7. Counsel for the claimants also drew my attention to the form of the receipt in this case and the form of the receipt set out at p. 734 in the case of Mavlankar v. Credit Bank. The receipt in the case before me is silent as to interest, whereas the receipt in Mavlankar v. Credit Bank says that the money bore interest at the rate of six per cent. per annum. In my opinion that makes no difference. There was an agreement under Clause 31 for payment of interest, and it is by reason of that agreement that the claimants have put forward a preferential claim not merely in respect of the principal sum of Rs. 3,00,000, but also the interest due thereon. If the claimants merely relied on the receipt irrespective of that agreement, they could not put forward a preferential claim both in respect of the principal and the interest.
8. I, therefore, hold that the claimants are not entitled to preferential payment. It is common ground that the claimants are not entitled to preferential treatment under Section 230 of the Indian Companies Act.
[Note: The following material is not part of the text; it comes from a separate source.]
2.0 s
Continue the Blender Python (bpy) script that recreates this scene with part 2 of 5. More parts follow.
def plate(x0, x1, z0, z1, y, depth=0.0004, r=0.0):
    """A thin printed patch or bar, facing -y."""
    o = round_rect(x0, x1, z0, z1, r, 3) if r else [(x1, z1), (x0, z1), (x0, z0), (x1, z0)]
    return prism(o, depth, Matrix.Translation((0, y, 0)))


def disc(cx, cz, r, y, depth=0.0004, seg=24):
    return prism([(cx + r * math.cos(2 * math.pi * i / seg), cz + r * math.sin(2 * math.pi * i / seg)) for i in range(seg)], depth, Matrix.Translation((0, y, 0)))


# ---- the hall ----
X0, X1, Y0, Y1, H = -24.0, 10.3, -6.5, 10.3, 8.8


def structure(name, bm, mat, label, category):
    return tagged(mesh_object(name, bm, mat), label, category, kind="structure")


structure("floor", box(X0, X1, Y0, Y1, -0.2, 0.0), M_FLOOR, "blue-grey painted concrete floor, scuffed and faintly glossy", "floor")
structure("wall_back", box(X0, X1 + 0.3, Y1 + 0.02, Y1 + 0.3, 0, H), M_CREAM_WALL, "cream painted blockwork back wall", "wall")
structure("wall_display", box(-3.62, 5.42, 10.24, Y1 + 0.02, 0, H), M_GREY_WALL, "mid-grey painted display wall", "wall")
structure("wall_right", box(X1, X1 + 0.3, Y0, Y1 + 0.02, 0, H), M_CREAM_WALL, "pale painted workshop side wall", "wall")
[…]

They are, therefore, as much in the position of a creditor as any one else, and they can only come in with the other creditors, and are entitled to be paid pro rata along with the other creditors on a declaration of the dividend.
9. The application must, therefore, be dismissed. I make no order as to the costs of the claimants. Costa of the liquidator will come out of the assets of the company when taxed as between attorney and client. Counsel certified.